In the past four years that I have been at University of Nebraska at Omaha, one of the areas in which I’ve seen the most change is the school’s treatment of LGBT issues. New support agencies have been formed, new events have been hosted and even an entire course of study has been formed: the LGBTQ/Sexuality Studies minor was introduced last year.

In addition, the school has amped up support for transgender or nongender-conforming students with gender-neutral bathrooms and other facilities, including gender-neutral signage. In fact, compared to universities in the area, it seems like UNO has gone above and beyond in this regard, and students have testified to the improvement in the LGBT experience on campus.

It’s unfortunate that the rest of the city and state isn’t in sync with the university’s vision. As the Omaha Public Schools Board considers extending explicit protection to transgender students, those opposed to allowing children to pee in peace have come out of the woodwork.

This disparity was illustrated most obviously in the wake of President Obama’s directive that transgender students were under the protection of Title IX in their use of gendered bathrooms and locker rooms.

The state actually sued the President’s administration over the directive, filing in federal district court last month. The state’s Republican Party openly agitated against transgender citizens in their May convention, adopting a resolution to add a law to the books that would specifically prohibit transgender Nebraskans from using gendered spaces that didn’t match their assigned sex.

Such a law would be similar to a law passed by North Carolina, which was ultimately prevented from being enforced last week by a federal judge’s preliminary injunction, but not before it cost the state an estimated $77 million in investment and visitor spending due to various boycotts, according to North Carolina’s local Time Warner Cable News.

Nebraska’s politicians are perfectly willing to risk similar consequences for pursuing a similar law.

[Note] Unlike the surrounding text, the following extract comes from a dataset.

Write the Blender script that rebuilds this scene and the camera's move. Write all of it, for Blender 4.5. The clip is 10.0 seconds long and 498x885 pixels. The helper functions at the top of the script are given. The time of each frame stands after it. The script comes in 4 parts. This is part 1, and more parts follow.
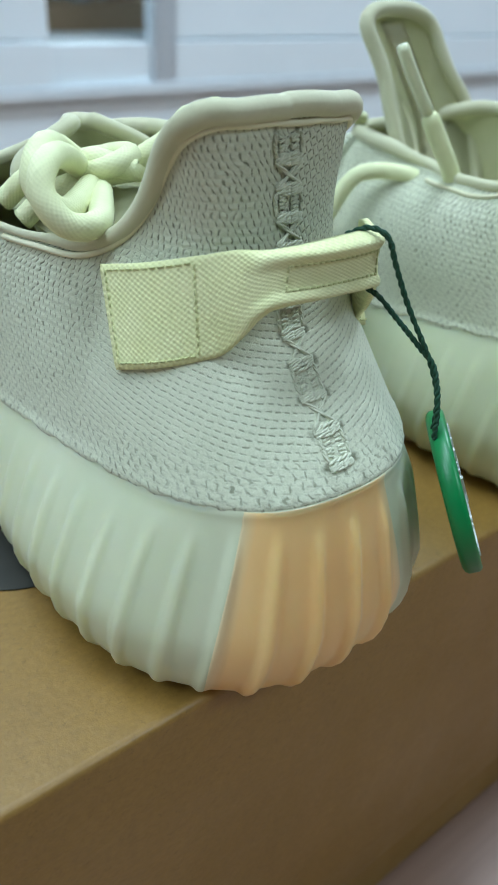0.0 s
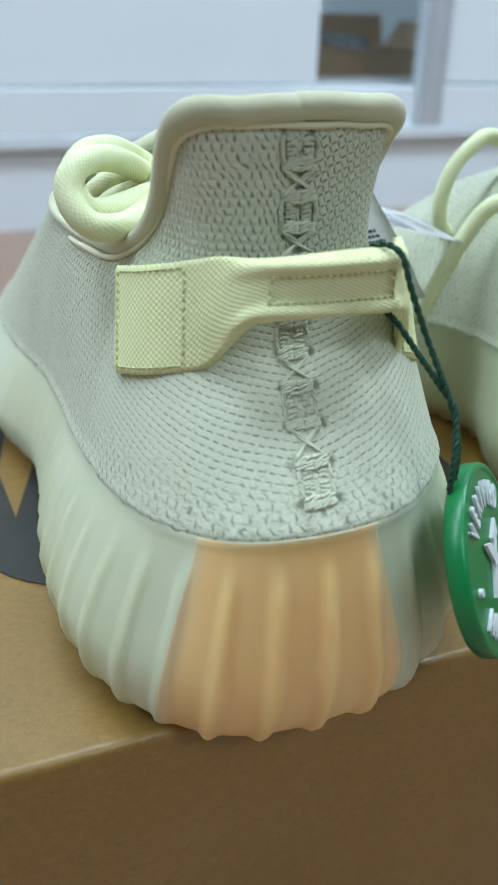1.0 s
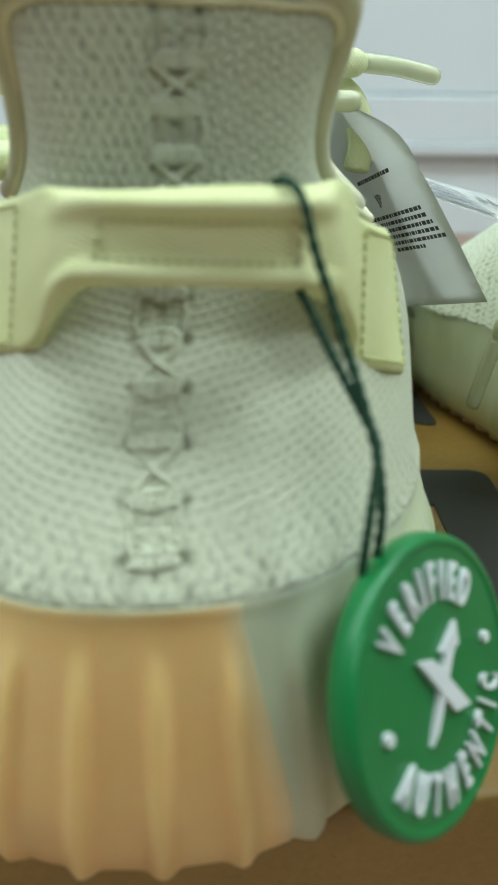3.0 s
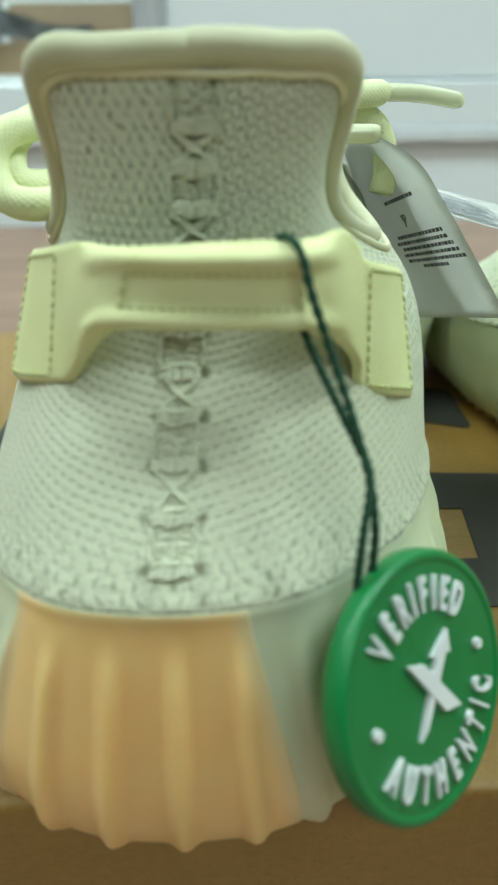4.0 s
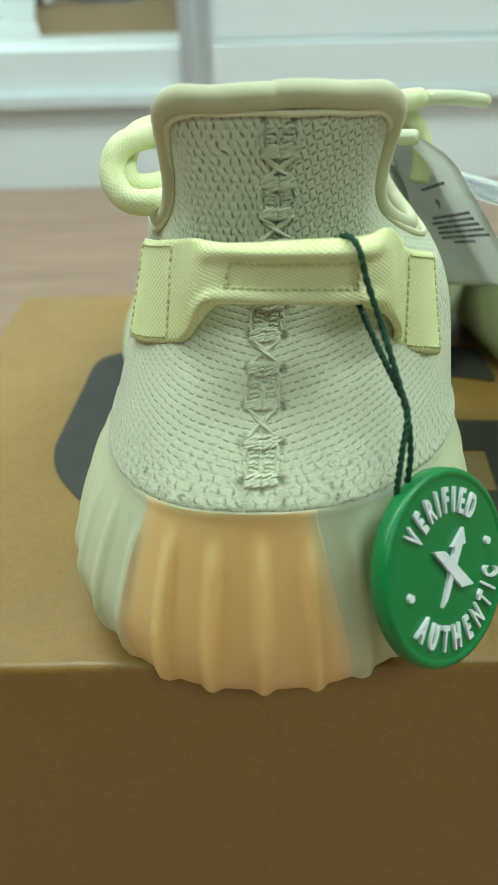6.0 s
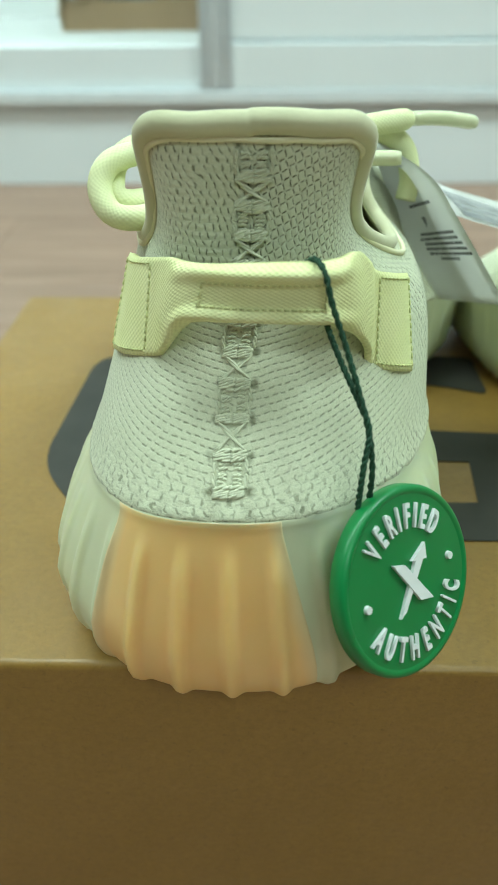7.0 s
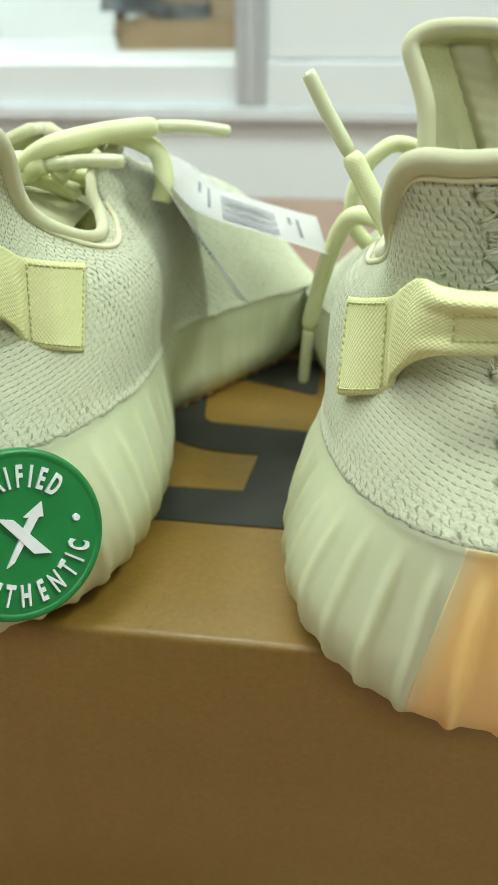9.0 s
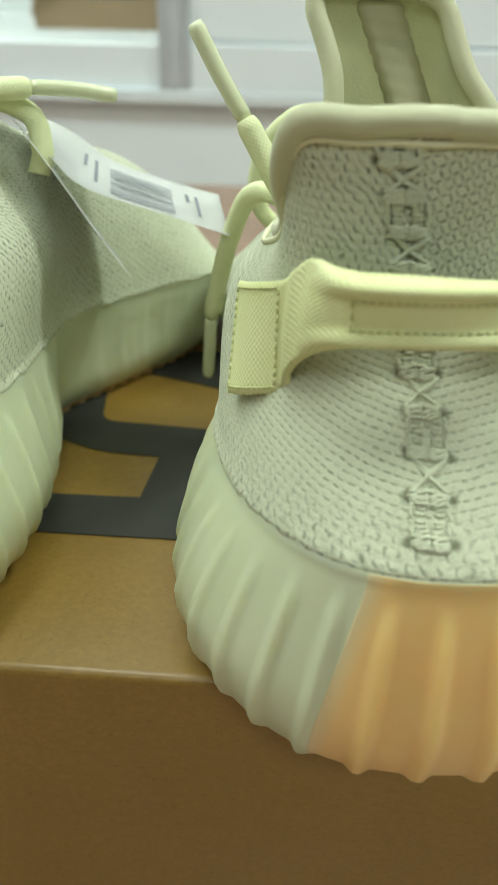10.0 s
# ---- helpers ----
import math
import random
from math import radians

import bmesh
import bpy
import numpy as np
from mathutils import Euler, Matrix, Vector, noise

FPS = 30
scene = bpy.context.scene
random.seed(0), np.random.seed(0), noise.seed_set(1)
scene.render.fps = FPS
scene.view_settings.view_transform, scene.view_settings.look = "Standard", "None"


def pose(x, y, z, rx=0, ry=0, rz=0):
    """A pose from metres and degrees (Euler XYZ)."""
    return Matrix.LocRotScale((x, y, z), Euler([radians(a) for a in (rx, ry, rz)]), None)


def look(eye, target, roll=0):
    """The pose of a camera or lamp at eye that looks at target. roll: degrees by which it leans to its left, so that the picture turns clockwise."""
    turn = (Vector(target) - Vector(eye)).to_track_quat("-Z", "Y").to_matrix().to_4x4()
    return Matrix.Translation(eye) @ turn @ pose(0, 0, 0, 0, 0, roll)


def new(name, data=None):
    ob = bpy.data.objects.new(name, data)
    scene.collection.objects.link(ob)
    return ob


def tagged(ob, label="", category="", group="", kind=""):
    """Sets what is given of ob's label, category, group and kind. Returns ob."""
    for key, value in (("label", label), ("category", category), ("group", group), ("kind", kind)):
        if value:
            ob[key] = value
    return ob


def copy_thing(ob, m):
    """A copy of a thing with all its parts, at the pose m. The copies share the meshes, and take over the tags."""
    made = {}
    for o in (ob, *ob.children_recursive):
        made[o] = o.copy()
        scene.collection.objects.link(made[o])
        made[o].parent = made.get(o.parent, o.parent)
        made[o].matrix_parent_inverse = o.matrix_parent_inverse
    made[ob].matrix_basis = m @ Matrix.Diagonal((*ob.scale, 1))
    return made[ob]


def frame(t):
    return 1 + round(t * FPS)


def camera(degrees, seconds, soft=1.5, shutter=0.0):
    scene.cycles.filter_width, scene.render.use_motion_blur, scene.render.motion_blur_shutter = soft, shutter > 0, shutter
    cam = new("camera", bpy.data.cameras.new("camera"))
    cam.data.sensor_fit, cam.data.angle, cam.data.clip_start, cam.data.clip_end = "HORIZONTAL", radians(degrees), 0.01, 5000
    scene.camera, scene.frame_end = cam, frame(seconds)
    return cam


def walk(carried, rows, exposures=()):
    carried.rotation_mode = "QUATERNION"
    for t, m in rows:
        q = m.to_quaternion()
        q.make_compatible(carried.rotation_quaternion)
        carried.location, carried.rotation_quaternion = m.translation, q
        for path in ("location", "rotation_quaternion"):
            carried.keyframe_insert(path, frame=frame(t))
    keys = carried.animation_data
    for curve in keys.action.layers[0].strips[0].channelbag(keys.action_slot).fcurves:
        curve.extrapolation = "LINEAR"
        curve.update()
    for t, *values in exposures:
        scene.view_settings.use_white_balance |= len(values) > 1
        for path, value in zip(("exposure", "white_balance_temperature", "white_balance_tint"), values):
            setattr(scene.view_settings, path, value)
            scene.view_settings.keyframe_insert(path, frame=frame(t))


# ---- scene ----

State Senator Bill Kintner dismissed concerns about NCAA withdrawing the College World Series from Omaha as a result of such a measure, which would contradict the athletic organization’s inclusivity policy.

“Economic terrorism is not a reason to make laws,” Kintner said in the Omaha World-Herald. “The NCAA is a bunch of left-wing loonies.”

These politicians’ willingness to jeopardize key elements of the state and city’s culture, and tens of millions in economic gain, over an issue that has extremely little material impact, demonstrates where their priorities really lie. Rather than actually looking out for the wellbeing of Nebraskan citizens, these politicians have betrayed the fact that they are actually more concerned about appearing powerful, even at the expense of massive economic loss and hurt to transgender Nebraskans, than any practical concerns.

Indeed, beyond the dollars lost as a result of boycotts, such a bill could actually result in deaths.
After North Carolina’s bill was passed, calls to a transgender suicide prevention hotline doubled.

It’s easy for politicians like Kintner, who was revealed in the past few months to have had cybersex on a government computer and to have attempted to defraud a gas station of discounted car washes, to make a political stand on something that will not affect them or their buddies. But such politics result in significantly poorer conditions for many Nebraskans, and particularly those Nebraskans who happen to be transgender.

When the Omaha Public School board votes next month to decide whether to extend protection to transgender students, allowing them to use bathrooms and locker rooms of their own gender, they will face, as they did earlier this month at the preliminary vote, a storm of protest from those who will not be affected by the change, do not face discrimination for society for their gender expression and are interested only in impos-ing their ideological categories on children.

The school board should follow the lead of our university, instead of the state’s government, and extend protection to our most vulnerable citizens.